**Prompt**
Restate the whole listing word for word. Pictures are left out.

**Listed entries**
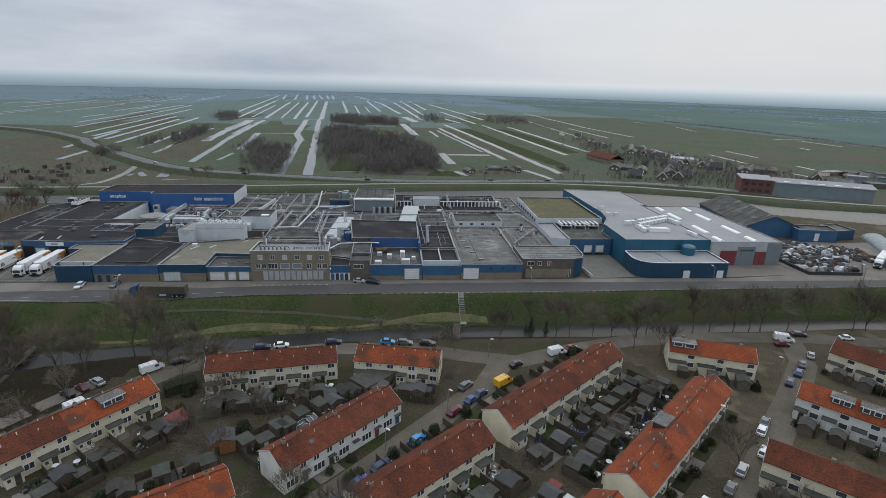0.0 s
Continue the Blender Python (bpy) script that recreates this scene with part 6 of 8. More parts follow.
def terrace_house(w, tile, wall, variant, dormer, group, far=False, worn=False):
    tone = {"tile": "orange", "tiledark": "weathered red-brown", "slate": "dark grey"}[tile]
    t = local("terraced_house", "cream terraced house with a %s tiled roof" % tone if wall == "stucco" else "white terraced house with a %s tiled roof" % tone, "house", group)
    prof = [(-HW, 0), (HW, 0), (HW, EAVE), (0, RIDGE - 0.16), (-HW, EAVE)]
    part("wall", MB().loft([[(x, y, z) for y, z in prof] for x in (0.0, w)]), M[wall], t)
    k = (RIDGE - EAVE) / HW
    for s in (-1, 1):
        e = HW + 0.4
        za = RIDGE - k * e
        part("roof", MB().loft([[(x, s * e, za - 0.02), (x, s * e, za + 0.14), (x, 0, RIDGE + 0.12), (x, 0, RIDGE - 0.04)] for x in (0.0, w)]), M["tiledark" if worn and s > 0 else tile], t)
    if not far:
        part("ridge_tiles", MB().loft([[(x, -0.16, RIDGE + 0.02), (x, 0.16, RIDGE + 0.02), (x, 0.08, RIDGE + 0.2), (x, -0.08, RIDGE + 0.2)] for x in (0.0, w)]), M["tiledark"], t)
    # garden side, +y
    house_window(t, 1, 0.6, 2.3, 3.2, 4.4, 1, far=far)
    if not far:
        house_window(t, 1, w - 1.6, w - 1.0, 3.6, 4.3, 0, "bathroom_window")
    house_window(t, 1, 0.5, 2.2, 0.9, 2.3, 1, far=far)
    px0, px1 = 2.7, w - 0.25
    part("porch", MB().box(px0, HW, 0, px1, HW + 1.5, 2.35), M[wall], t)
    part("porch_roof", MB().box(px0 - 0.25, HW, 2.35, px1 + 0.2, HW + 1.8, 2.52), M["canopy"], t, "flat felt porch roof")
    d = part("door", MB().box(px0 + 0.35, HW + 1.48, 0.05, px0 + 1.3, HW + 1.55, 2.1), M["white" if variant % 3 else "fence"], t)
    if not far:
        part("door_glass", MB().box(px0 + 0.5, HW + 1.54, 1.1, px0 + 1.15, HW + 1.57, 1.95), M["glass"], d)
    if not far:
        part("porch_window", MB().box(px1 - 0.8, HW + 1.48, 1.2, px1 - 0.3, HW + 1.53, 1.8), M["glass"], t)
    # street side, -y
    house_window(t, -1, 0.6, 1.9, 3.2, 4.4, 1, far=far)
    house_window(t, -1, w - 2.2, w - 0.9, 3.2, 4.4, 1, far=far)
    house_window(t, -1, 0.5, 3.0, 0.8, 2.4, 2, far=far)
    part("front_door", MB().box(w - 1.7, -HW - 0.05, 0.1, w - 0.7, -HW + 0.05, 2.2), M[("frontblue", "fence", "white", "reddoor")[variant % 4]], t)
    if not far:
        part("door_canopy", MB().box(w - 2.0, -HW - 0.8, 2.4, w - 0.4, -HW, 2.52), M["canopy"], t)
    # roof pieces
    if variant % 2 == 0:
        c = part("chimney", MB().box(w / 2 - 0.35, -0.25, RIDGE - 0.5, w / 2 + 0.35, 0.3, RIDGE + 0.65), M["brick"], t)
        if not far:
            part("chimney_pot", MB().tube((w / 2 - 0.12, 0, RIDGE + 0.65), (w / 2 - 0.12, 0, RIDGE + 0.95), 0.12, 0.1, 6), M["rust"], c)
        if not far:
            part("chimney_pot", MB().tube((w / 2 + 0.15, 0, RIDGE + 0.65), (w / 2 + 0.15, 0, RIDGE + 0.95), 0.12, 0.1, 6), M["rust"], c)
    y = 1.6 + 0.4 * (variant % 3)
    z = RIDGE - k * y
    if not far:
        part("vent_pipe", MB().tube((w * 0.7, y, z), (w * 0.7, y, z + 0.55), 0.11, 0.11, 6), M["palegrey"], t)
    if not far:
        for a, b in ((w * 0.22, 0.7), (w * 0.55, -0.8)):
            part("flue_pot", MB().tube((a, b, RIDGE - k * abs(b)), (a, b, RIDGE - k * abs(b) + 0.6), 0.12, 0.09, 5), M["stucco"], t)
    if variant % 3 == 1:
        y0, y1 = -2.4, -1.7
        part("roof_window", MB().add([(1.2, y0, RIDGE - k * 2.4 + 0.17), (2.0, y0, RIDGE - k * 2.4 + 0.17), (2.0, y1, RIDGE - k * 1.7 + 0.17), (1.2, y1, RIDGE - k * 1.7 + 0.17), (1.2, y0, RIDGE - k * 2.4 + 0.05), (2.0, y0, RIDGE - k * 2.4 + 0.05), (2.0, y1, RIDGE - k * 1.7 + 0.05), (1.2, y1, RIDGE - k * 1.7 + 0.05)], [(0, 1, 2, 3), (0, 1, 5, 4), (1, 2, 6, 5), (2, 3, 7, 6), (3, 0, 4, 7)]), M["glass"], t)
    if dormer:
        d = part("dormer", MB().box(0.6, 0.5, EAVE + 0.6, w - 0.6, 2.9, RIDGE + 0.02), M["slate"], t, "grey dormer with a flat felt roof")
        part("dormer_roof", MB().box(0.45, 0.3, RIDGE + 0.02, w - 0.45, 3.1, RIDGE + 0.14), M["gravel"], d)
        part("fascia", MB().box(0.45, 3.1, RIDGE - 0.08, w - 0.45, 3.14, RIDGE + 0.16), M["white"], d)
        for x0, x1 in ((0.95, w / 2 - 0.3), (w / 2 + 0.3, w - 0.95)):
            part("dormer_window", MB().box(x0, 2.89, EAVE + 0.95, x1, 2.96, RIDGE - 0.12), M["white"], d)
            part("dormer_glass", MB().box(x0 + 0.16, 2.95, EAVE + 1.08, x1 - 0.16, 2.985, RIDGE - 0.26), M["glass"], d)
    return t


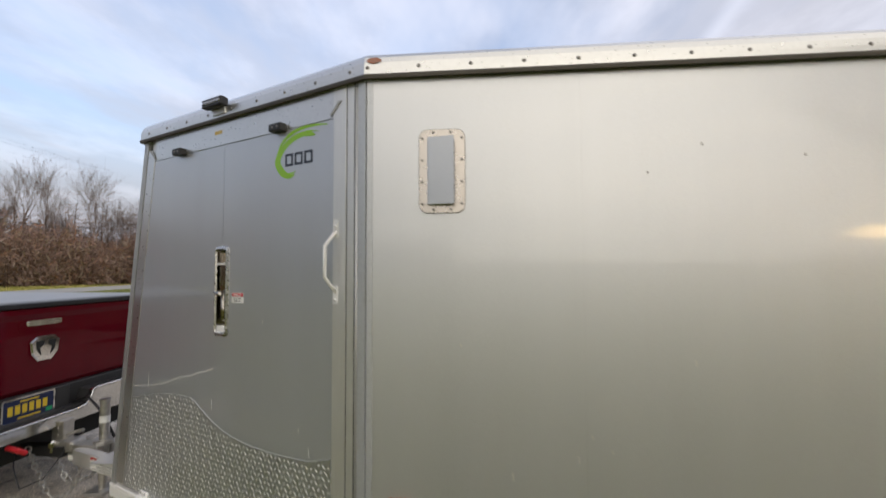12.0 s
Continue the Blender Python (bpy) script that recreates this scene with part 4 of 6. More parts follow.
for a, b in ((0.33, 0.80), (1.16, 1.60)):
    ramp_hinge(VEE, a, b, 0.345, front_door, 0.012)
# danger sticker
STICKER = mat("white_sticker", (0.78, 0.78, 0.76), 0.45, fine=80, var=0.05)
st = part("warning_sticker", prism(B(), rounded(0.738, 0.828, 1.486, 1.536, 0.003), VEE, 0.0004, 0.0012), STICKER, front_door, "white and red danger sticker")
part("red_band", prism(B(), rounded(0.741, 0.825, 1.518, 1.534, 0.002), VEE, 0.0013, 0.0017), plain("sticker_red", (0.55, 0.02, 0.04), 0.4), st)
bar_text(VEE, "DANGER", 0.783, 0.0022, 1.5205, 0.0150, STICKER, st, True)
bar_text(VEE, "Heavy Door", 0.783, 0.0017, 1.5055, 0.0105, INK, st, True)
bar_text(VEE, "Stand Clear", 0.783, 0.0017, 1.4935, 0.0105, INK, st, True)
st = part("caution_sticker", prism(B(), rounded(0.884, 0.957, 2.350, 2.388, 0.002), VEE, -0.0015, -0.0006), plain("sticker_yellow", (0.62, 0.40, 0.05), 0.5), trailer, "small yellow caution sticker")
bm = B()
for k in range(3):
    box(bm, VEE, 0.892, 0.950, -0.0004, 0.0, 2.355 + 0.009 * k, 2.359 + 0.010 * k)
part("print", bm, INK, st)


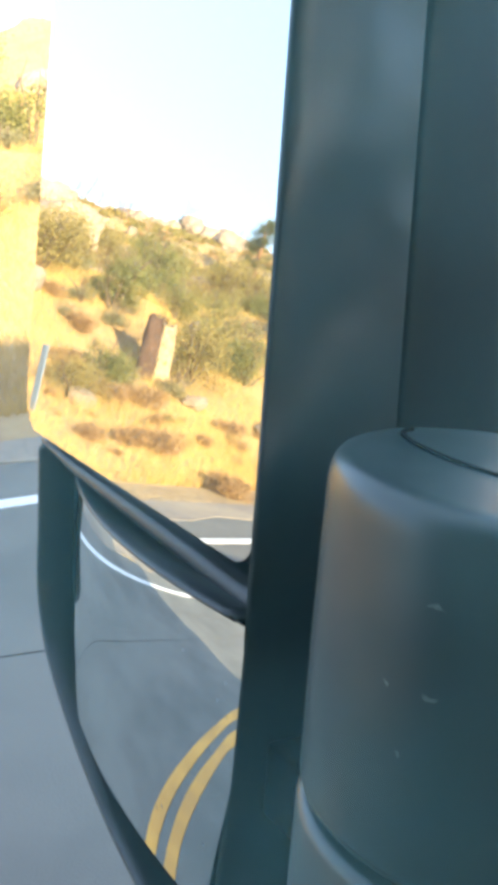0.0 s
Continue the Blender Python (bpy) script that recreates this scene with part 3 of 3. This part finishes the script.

**Task response**
0.0 s
Continue the Blender Python (bpy) script that recreates this scene with part 6 of 8. More parts follow.
def terrace_house(w, tile, wall, variant, dormer, group, far=False, worn=False):
    tone = {"tile": "orange", "tiledark": "weathered red-brown", "slate": "dark grey"}[tile]
    t = local("terraced_house", "cream terraced house with a %s tiled roof" % tone if wall == "stucco" else "white terraced house with a %s tiled roof" % tone, "house", group)
    prof = [(-HW, 0), (HW, 0), (HW, EAVE), (0, RIDGE - 0.16), (-HW, EAVE)]
    part("wall", MB().loft([[(x, y, z) for y, z in prof] for x in (0.0, w)]), M[wall], t)
    k = (RIDGE - EAVE) / HW
    for s in (-1, 1):
        e = HW + 0.4
        za = RIDGE - k * e
        part("roof", MB().loft([[(x, s * e, za - 0.02), (x, s * e, za + 0.14), (x, 0, RIDGE + 0.12), (x, 0, RIDGE - 0.04)] for x in (0.0, w)]), M["tiledark" if worn and s > 0 else tile], t)
    if not far:
        part("ridge_tiles", MB().loft([[(x, -0.16, RIDGE + 0.02), (x, 0.16, RIDGE + 0.02), (x, 0.08, RIDGE + 0.2), (x, -0.08, RIDGE + 0.2)] for x in (0.0, w)]), M["tiledark"], t)
    # garden side, +y
    house_window(t, 1, 0.6, 2.3, 3.2, 4.4, 1, far=far)
    if not far:
        house_window(t, 1, w - 1.6, w - 1.0, 3.6, 4.3, 0, "bathroom_window")
    house_window(t, 1, 0.5, 2.2, 0.9, 2.3, 1, far=far)
    px0, px1 = 2.7, w - 0.25
    part("porch", MB().box(px0, HW, 0, px1, HW + 1.5, 2.35), M[wall], t)
    part("porch_roof", MB().box(px0 - 0.25, HW, 2.35, px1 + 0.2, HW + 1.8, 2.52), M["canopy"], t, "flat felt porch roof")
    d = part("door", MB().box(px0 + 0.35, HW + 1.48, 0.05, px0 + 1.3, HW + 1.55, 2.1), M["white" if variant % 3 else "fence"], t)
    if not far:
        part("door_glass", MB().box(px0 + 0.5, HW + 1.54, 1.1, px0 + 1.15, HW + 1.57, 1.95), M["glass"], d)
    if not far:
        part("porch_window", MB().box(px1 - 0.8, HW + 1.48, 1.2, px1 - 0.3, HW + 1.53, 1.8), M["glass"], t)
    # street side, -y
    house_window(t, -1, 0.6, 1.9, 3.2, 4.4, 1, far=far)
    house_window(t, -1, w - 2.2, w - 0.9, 3.2, 4.4, 1, far=far)
    house_window(t, -1, 0.5, 3.0, 0.8, 2.4, 2, far=far)
    part("front_door", MB().box(w - 1.7, -HW - 0.05, 0.1, w - 0.7, -HW + 0.05, 2.2), M[("frontblue", "fence", "white", "reddoor")[variant % 4]], t)
    if not far:
        part("door_canopy", MB().box(w - 2.0, -HW - 0.8, 2.4, w - 0.4, -HW, 2.52), M["canopy"], t)
    # roof pieces
    if variant % 2 == 0:
        c = part("chimney", MB().box(w / 2 - 0.35, -0.25, RIDGE - 0.5, w / 2 + 0.35, 0.3, RIDGE + 0.65), M["brick"], t)
        if not far:
            part("chimney_pot", MB().tube((w / 2 - 0.12, 0, RIDGE + 0.65), (w / 2 - 0.12, 0, RIDGE + 0.95), 0.12, 0.1, 6), M["rust"], c)
        if not far:
            part("chimney_pot", MB().tube((w / 2 + 0.15, 0, RIDGE + 0.65), (w / 2 + 0.15, 0, RIDGE + 0.95), 0.12, 0.1, 6), M["rust"], c)
    y = 1.6 + 0.4 * (variant % 3)
    z = RIDGE - k * y
    if not far:
        part("vent_pipe", MB().tube((w * 0.7, y, z), (w * 0.7, y, z + 0.55), 0.11, 0.11, 6), M["palegrey"], t)
    if not far:
        for a, b in ((w * 0.22, 0.7), (w * 0.55, -0.8)):
            part("flue_pot", MB().tube((a, b, RIDGE - k * abs(b)), (a, b, RIDGE - k * abs(b) + 0.6), 0.12, 0.09, 5), M["stucco"], t)
    if variant % 3 == 1:
        y0, y1 = -2.4, -1.7
        part("roof_window", MB().add([(1.2, y0, RIDGE - k * 2.4 + 0.17), (2.0, y0, RIDGE - k * 2.4 + 0.17), (2.0, y1, RIDGE - k * 1.7 + 0.17), (1.2, y1, RIDGE - k * 1.7 + 0.17), (1.2, y0, RIDGE - k * 2.4 + 0.05), (2.0, y0, RIDGE - k * 2.4 + 0.05), (2.0, y1, RIDGE - k * 1.7 + 0.05), (1.2, y1, RIDGE - k * 1.7 + 0.05)], [(0, 1, 2, 3), (0, 1, 5, 4), (1, 2, 6, 5), (2, 3, 7, 6), (3, 0, 4, 7)]), M["glass"], t)
    if dormer:
        d = part("dormer", MB().box(0.6, 0.5, EAVE + 0.6, w - 0.6, 2.9, RIDGE + 0.02), M["slate"], t, "grey dormer with a flat felt roof")
        part("dormer_roof", MB().box(0.45, 0.3, RIDGE + 0.02, w - 0.45, 3.1, RIDGE + 0.14), M["gravel"], d)
        part("fascia", MB().box(0.45, 3.1, RIDGE - 0.08, w - 0.45, 3.14, RIDGE + 0.16), M["white"], d)
        for x0, x1 in ((0.95, w / 2 - 0.3), (w / 2 + 0.3, w - 0.95)):
            part("dormer_window", MB().box(x0, 2.89, EAVE + 0.95, x1, 2.96, RIDGE - 0.12), M["white"], d)
            part("dormer_glass", MB().box(x0 + 0.16, 2.95, EAVE + 1.08, x1 - 0.16, 2.985, RIDGE - 0.26), M["glass"], d)
    return t


12.0 s
Continue the Blender Python (bpy) script that recreates this scene with part 4 of 6. More parts follow.
for a, b in ((0.33, 0.80), (1.16, 1.60)):
    ramp_hinge(VEE, a, b, 0.345, front_door, 0.012)
# danger sticker
STICKER = mat("white_sticker", (0.78, 0.78, 0.76), 0.45, fine=80, var=0.05)
st = part("warning_sticker", prism(B(), rounded(0.738, 0.828, 1.486, 1.536, 0.003), VEE, 0.0004, 0.0012), STICKER, front_door, "white and red danger sticker")
part("red_band", prism(B(), rounded(0.741, 0.825, 1.518, 1.534, 0.002), VEE, 0.0013, 0.0017), plain("sticker_red", (0.55, 0.02, 0.04), 0.4), st)
bar_text(VEE, "DANGER", 0.783, 0.0022, 1.5205, 0.0150, STICKER, st, True)
bar_text(VEE, "Heavy Door", 0.783, 0.0017, 1.5055, 0.0105, INK, st, True)
bar_text(VEE, "Stand Clear", 0.783, 0.0017, 1.4935, 0.0105, INK, st, True)
st = part("caution_sticker", prism(B(), rounded(0.884, 0.957, 2.350, 2.388, 0.002), VEE, -0.0015, -0.0006), plain("sticker_yellow", (0.62, 0.40, 0.05), 0.5), trailer, "small yellow caution sticker")
bm = B()
for k in range(3):
    box(bm, VEE, 0.892, 0.950, -0.0004, 0.0, 2.355 + 0.009 * k, 2.359 + 0.010 * k)
part("print", bm, INK, st)


0.0 s
Continue the Blender Python (bpy) script that recreates this scene with part 3 of 3. This part finishes the script.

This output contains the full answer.